In the capitalistic myth which has a clear exoteric function, consumers rule because all economic transactions revolve around their demands. In natural reality, consumers are ruled by the minority that’s outgrown the need to compete.Competition thus serves as a mechanism of selecting those who take selfishness to the furthest reaches of psychopathy and who form monopolies or kleptocracies precisely to end their need to compete. Those who emerge triumphant in a free market are inclined to destroy their rivals to consolidate their power, and this is the function of that marketplace, to produce inhumane gods who transcend the dirty business of having to struggle to survive. The greatest winners hardly need to pay attention to consumer demands since they shape those demands with demagoguery and they constrain consumer choices by targeting lawmakers with lobbyists and campaign contributions. So whereas the celebrators of competition appear to worship natural forces that mustn’t be interfered with by elitist regulators, what’s truly sacred in this cult is the product of that selection process, the godlike oligarch who’s no longer subject to those forces and whose existence in fact falsifies the exoteric myths of free market economics.

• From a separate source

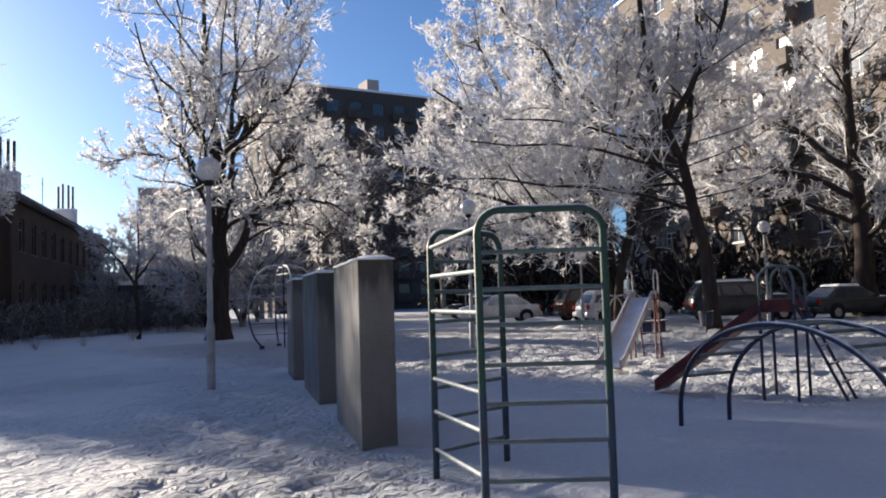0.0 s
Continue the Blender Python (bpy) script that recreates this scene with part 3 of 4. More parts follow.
# ---- slides ----
def slide(label, bottom, top, z, chute, rail, w=0.5, ladder=1.1, tall=False, run=0.3):
    """A slide from the top platform down to the bottom, ladder behind."""
    b, t = Vector((*bottom, 0.12 if run > 0.2 else 0.05)), Vector((*top, z))
    d = Vector((t.x - b.x, t.y - b.y, 0)).normalized()
    n = Vector((d.y, -d.x, 0))
    s = thing("slide", label, "playground slide")
    pts = [b - Vector((0, 0, 0.06)), b + d * run, t, t + d * 0.45]
    for nm, o0, o1, hh in (("chute", -w / 2, w / 2, 0.03), ("side_board", -w / 2 - 0.035, -w / 2 - 0.003, 0.17), ("side_board", w / 2 + 0.003, w / 2 + 0.035, 0.17)):
        mb = Mesh()
        vs = [p + n * o + Vector((0, 0, e)) for p in pts for o, e in ((o0, 0), (o1, 0), (o1, hh), (o0, hh))]
        fs = [(0, 1, 2, 3), (15, 14, 13, 12)]
        for i in range(3):
            for j in range(4):
                k = (j + 1) % 4
                fs.append((i * 4 + j, i * 4 + 4 + j, i * 4 + 4 + k, i * 4 + k))
        part(nm, mb.add(vs, fs), chute, s)
    e = t + d * 0.45
    for o in (-1, 1):
        p0, p1 = t + n * o * (w / 2 + 0.07), e + n * o * (w / 2 + 0.07)
        for p in (p0, p1):
            part("post", Mesh().tube([Vector((p.x, p.y, -0.2)), Vector((p.x, p.y, z + 0.1))], 0.022, 8), rail, s, smooth=True)
        pts2 = hoop((p0.x, p0.y, z), (p1.x, p1.y, z), 0.62, 0.2)
        part("handrail", Mesh().tube(pts2, 0.018, 8), STEEL if chute == STEEL else RUNG, s, smooth=True)
        f = e + d * ladder * 0.55 + n * o * (w / 2)
        top_end = e + n * o * w / 2 + Vector((0, 0, 0.1))
        part("ladder_rail", Mesh().tube([Vector((f.x, f.y, -0.2)), top_end, *([top_end + d * -0.18 + Vector((0, 0, 0.46))] if tall else [])], 0.022, 8), rail, s, smooth=True)
    for i in range(1, 5):
        u = i / 5
        p = e + d * ladder * 0.55 * (1 - u)
        part("ladder_rung", Mesh().tube([Vector((p.x, p.y, z * u)) - n * w / 2, Vector((p.x, p.y, z * u)) + n * w / 2], 0.017, 8), rail, s, smooth=True)
    return s


slide("worn steel slide with red platform, frosted", (12.62, 8.2), (15.4, 9.08), 1.3, STEEL, RUST, 0.42)
slide("red steel slide with a frosted navy ladder", (10.95, 6.2), (11.1, 4.62), 1.14, RED, NAVY, 0.42, 1.2, True, 0.08)

# ---- small playground pieces ----
hp = thing("hoop_ladder", "small bent steel hoop ladder on trampled snow", "climbing frame")
for o in (0.0, 0.45):
    part("hoop", Mesh().tube(hoop((16.95 + 0.3 * o, 10.9 + o, 0), (17.8 + 0.3 * o, 10.65 + o, 0), 1.38, 0.4), 0.02, 8), STEEL, hp, smooth=True)
for z in (0.35, 0.68, 1.0):
    for px, py in ((16.95, 10.9), (17.8, 10.65)):
        part("rung", Mesh().tube([(px, py, z), (px + 0.135, py + 0.45, z)], 0.014, 6), RUST, hp, smooth=True)
lb = thing("litter_bin", "dark blue metal litter bin on a frame", "litter bin", pose(25.2, 12.4, 0, 0, 0, 25))
part("bucket", Mesh().lathe([(0.19, 0.22), (0.25, 0.72), (0.235, 0.72), (0.18, 0.26)], 16), NAVY, lb)
for o in (-0.28, 0.28):
    part("leg", Mesh().tube([(o, 0, -0.1), (o, 0, 0.62)], 0.018, 6), NAVY, lb)
be = thing("bench", "low dark plank bench on the trampled snow", "bench", pose(24.4, 13.9, 0, 0, 0, 8))
for k in range(3):
    part("plank", Mesh().box(-0.8, 0.8, -0.2 + k * 0.14, -0.08 + k * 0.14, 0.40, 0.45, 0.008), RUST, be)
for o in (-0.6, 0.6):
    part("leg", Mesh().box(o - 0.04, o + 0.04, -0.17, 0.17, -0.1, 0.398, 0.008), NAVY, be)
cb = thing("carpet_rail", "thin steel carpet-beating rail by the cars", "rail", pose(31.8, 29.3, 0, 0, 0, -40))
part("bar", Mesh().tube([(-0.6, 0, 1.55), (0.9, 0, 1.55)], 0.03, 8), STEEL, cb, smooth=True)
for o in (-0.1, 0.8):
    part("post", Mesh().tube([(o, 0, -0.1), (o, 0, 1.54)], 0.03, 8), STEEL, cb, smooth=True)
for i, (x, y, r, h) in enumerate(((29.3, 18.2, 0.7, 0.32), (28.2, 19.8, 0.9, 0.28), (31.5, 24.6, 0.8, 0.3), (27.5, 16.6, 0.6, 0.22))):
    mb, n = Mesh(), 18
    rows = [[(x + r * q / 6 * math.cos(2 * math.pi * j / n) * 1.4, y + r * q / 6 * math.sin(2 * math.pi * j / n), -0.06 + h * math.cos(math.pi / 2 * q / 6) ** 0.8 * (0.75 + 0.5 * hashed(j, q, i))) for j in range(n)] for q in range(1, 7)]
    vs = [(x, y, h)] + [p for row in rows for p in row]
    fs = [(0, 1 + j, 1 + (j + 1) % n) for j in range(n)] + [(1 + q * n + j, 1 + q * n + n + j, 1 + q * n + n + (j + 1) % n, 1 + q * n + (j + 1) % n) for q in range(5) for j in range(n)]
    tagged(part("snow_mound", mb.add(vs, fs), SNOW, None, smooth=True), "lumpy mound of shovelled snow by the cars", "snow mound", "snow mounds by the cars")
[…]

According to the esoteric interpretation of the cult, the true divine rulers of human affairs aren’t hidden because they’re disembodied and immaterial; instead, they’re removed from the majority because they occupy a higher social stratum. And the ultimate good isn’t to compete in a grubby race to kowtow to the churlish masses that are fit more to be judged like cattle in a blue ribbon sale than to appraise the handiwork of their wealthy overlords; rather, the goal is to achieve what’s called financial independence, so that you can amuse yourself with news of how the lower forms of humanity must toil in life-and-death skirmishes, always fearing that if they let down their guard and show just a hint of remorse for acting like a savage in a suit, they’ll be stabbed in the back by a more ambitious rival. Competition spawns the strong, but in the end this selection process is for the weak.